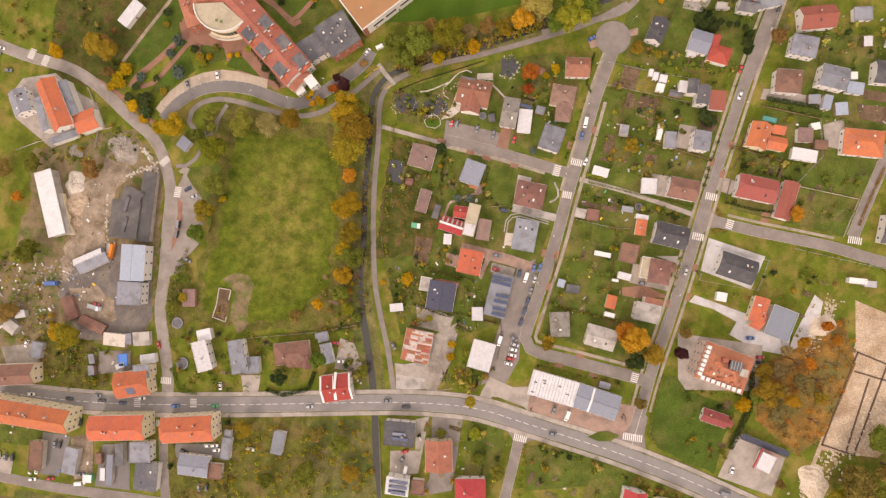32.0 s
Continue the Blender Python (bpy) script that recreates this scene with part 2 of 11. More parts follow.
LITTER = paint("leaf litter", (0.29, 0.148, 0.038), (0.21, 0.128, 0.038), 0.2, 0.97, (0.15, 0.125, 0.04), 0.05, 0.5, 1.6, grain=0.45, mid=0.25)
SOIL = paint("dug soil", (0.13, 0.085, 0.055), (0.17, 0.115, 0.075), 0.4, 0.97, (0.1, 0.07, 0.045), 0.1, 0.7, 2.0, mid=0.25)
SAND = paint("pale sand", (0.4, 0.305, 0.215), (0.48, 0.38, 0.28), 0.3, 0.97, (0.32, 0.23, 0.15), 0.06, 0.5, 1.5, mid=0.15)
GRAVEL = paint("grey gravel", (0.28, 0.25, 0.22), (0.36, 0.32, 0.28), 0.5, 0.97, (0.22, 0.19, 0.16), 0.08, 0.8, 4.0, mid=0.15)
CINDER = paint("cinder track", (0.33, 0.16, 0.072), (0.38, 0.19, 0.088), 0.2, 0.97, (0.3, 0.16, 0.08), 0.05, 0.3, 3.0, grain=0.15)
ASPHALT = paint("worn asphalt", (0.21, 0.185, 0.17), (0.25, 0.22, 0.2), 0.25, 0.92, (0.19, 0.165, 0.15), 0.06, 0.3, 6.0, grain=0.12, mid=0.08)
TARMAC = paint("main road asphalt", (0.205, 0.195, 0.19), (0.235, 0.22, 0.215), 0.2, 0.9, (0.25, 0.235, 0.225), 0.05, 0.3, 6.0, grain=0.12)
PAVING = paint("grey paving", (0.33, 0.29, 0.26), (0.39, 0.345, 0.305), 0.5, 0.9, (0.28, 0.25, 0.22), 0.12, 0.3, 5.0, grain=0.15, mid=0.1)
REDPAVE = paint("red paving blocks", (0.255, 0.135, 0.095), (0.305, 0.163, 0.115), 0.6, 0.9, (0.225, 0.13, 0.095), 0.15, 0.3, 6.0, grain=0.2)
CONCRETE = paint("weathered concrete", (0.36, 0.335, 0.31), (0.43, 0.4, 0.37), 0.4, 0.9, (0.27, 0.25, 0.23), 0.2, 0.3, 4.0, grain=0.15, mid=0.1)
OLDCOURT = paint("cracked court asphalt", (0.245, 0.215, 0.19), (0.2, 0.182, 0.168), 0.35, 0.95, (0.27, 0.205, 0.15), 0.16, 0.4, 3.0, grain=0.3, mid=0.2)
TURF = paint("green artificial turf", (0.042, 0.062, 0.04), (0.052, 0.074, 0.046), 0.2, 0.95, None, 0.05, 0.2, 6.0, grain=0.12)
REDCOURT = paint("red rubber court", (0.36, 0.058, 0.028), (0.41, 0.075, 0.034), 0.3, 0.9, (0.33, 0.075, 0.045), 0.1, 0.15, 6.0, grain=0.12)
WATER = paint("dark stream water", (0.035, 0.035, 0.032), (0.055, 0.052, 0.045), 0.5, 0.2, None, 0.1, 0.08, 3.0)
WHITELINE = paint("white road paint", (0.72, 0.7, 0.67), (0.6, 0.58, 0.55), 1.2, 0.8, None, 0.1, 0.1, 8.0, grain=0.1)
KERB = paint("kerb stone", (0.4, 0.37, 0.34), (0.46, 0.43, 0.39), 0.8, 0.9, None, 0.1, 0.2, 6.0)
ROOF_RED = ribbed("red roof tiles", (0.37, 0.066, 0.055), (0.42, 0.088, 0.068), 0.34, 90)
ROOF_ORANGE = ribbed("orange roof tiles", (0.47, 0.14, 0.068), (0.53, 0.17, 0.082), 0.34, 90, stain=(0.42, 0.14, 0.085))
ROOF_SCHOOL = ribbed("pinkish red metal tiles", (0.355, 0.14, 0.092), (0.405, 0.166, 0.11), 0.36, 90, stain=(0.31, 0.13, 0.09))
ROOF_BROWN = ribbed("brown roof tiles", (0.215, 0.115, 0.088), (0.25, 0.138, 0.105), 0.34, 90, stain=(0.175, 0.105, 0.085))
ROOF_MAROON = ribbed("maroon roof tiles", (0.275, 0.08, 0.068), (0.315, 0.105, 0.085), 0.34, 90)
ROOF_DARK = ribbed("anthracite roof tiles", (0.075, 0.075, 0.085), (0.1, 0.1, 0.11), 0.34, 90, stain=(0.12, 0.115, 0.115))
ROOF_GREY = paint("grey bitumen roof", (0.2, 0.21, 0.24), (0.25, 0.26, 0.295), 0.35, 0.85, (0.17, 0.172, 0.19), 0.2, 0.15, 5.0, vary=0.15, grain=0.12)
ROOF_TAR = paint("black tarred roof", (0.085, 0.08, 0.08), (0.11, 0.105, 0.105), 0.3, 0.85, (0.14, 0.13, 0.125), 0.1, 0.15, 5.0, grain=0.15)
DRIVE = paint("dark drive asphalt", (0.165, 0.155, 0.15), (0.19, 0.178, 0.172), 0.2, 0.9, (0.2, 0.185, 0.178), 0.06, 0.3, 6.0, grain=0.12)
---
* Request:
Without the pictures, copy the material exactly as given.

* Solution to this problem:
32.0 s
Continue the Blender Python (bpy) script that recreates this scene with part 2 of 11. More parts follow.
LITTER = paint("leaf litter", (0.29, 0.148, 0.038), (0.21, 0.128, 0.038), 0.2, 0.97, (0.15, 0.125, 0.04), 0.05, 0.5, 1.6, grain=0.45, mid=0.25)
SOIL = paint("dug soil", (0.13, 0.085, 0.055), (0.17, 0.115, 0.075), 0.4, 0.97, (0.1, 0.07, 0.045), 0.1, 0.7, 2.0, mid=0.25)
SAND = paint("pale sand", (0.4, 0.305, 0.215), (0.48, 0.38, 0.28), 0.3, 0.97, (0.32, 0.23, 0.15), 0.06, 0.5, 1.5, mid=0.15)
GRAVEL = paint("grey gravel", (0.28, 0.25, 0.22), (0.36, 0.32, 0.28), 0.5, 0.97, (0.22, 0.19, 0.16), 0.08, 0.8, 4.0, mid=0.15)
CINDER = paint("cinder track", (0.33, 0.16, 0.072), (0.38, 0.19, 0.088), 0.2, 0.97, (0.3, 0.16, 0.08), 0.05, 0.3, 3.0, grain=0.15)
ASPHALT = paint("worn asphalt", (0.21, 0.185, 0.17), (0.25, 0.22, 0.2), 0.25, 0.92, (0.19, 0.165, 0.15), 0.06, 0.3, 6.0, grain=0.12, mid=0.08)
TARMAC = paint("main road asphalt", (0.205, 0.195, 0.19), (0.235, 0.22, 0.215), 0.2, 0.9, (0.25, 0.235, 0.225), 0.05, 0.3, 6.0, grain=0.12)
PAVING = paint("grey paving", (0.33, 0.29, 0.26), (0.39, 0.345, 0.305), 0.5, 0.9, (0.28, 0.25, 0.22), 0.12, 0.3, 5.0, grain=0.15, mid=0.1)
REDPAVE = paint("red paving blocks", (0.255, 0.135, 0.095), (0.305, 0.163, 0.115), 0.6, 0.9, (0.225, 0.13, 0.095), 0.15, 0.3, 6.0, grain=0.2)
CONCRETE = paint("weathered concrete", (0.36, 0.335, 0.31), (0.43, 0.4, 0.37), 0.4, 0.9, (0.27, 0.25, 0.23), 0.2, 0.3, 4.0, grain=0.15, mid=0.1)
OLDCOURT = paint("cracked court asphalt", (0.245, 0.215, 0.19), (0.2, 0.182, 0.168), 0.35, 0.95, (0.27, 0.205, 0.15), 0.16, 0.4, 3.0, grain=0.3, mid=0.2)
TURF = paint("green artificial turf", (0.042, 0.062, 0.04), (0.052, 0.074, 0.046), 0.2, 0.95, None, 0.05, 0.2, 6.0, grain=0.12)
REDCOURT = paint("red rubber court", (0.36, 0.058, 0.028), (0.41, 0.075, 0.034), 0.3, 0.9, (0.33, 0.075, 0.045), 0.1, 0.15, 6.0, grain=0.12)
WATER = paint("dark stream water", (0.035, 0.035, 0.032), (0.055, 0.052, 0.045), 0.5, 0.2, None, 0.1, 0.08, 3.0)
WHITELINE = paint("white road paint", (0.72, 0.7, 0.67), (0.6, 0.58, 0.55), 1.2, 0.8, None, 0.1, 0.1, 8.0, grain=0.1)
KERB = paint("kerb stone", (0.4, 0.37, 0.34), (0.46, 0.43, 0.39), 0.8, 0.9, None, 0.1, 0.2, 6.0)
ROOF_RED = ribbed("red roof tiles", (0.37, 0.066, 0.055), (0.42, 0.088, 0.068), 0.34, 90)
ROOF_ORANGE = ribbed("orange roof tiles", (0.47, 0.14, 0.068), (0.53, 0.17, 0.082), 0.34, 90, stain=(0.42, 0.14, 0.085))
ROOF_SCHOOL = ribbed("pinkish red metal tiles", (0.355, 0.14, 0.092), (0.405, 0.166, 0.11), 0.36, 90, stain=(0.31, 0.13, 0.09))
ROOF_BROWN = ribbed("brown roof tiles", (0.215, 0.115, 0.088), (0.25, 0.138, 0.105), 0.34, 90, stain=(0.175, 0.105, 0.085))
ROOF_MAROON = ribbed("maroon roof tiles", (0.275, 0.08, 0.068), (0.315, 0.105, 0.085), 0.34, 90)
ROOF_DARK = ribbed("anthracite roof tiles", (0.075, 0.075, 0.085), (0.1, 0.1, 0.11), 0.34, 90, stain=(0.12, 0.115, 0.115))
ROOF_GREY = paint("grey bitumen roof", (0.2, 0.21, 0.24), (0.25, 0.26, 0.295), 0.35, 0.85, (0.17, 0.172, 0.19), 0.2, 0.15, 5.0, vary=0.15, grain=0.12)
ROOF_TAR = paint("black tarred roof", (0.085, 0.08, 0.08), (0.11, 0.105, 0.105), 0.3, 0.85, (0.14, 0.13, 0.125), 0.1, 0.15, 5.0, grain=0.15)
DRIVE = paint("dark drive asphalt", (0.165, 0.155, 0.15), (0.19, 0.178, 0.172), 0.2, 0.9, (0.2, 0.185, 0.178), 0.06, 0.3, 6.0, grain=0.12)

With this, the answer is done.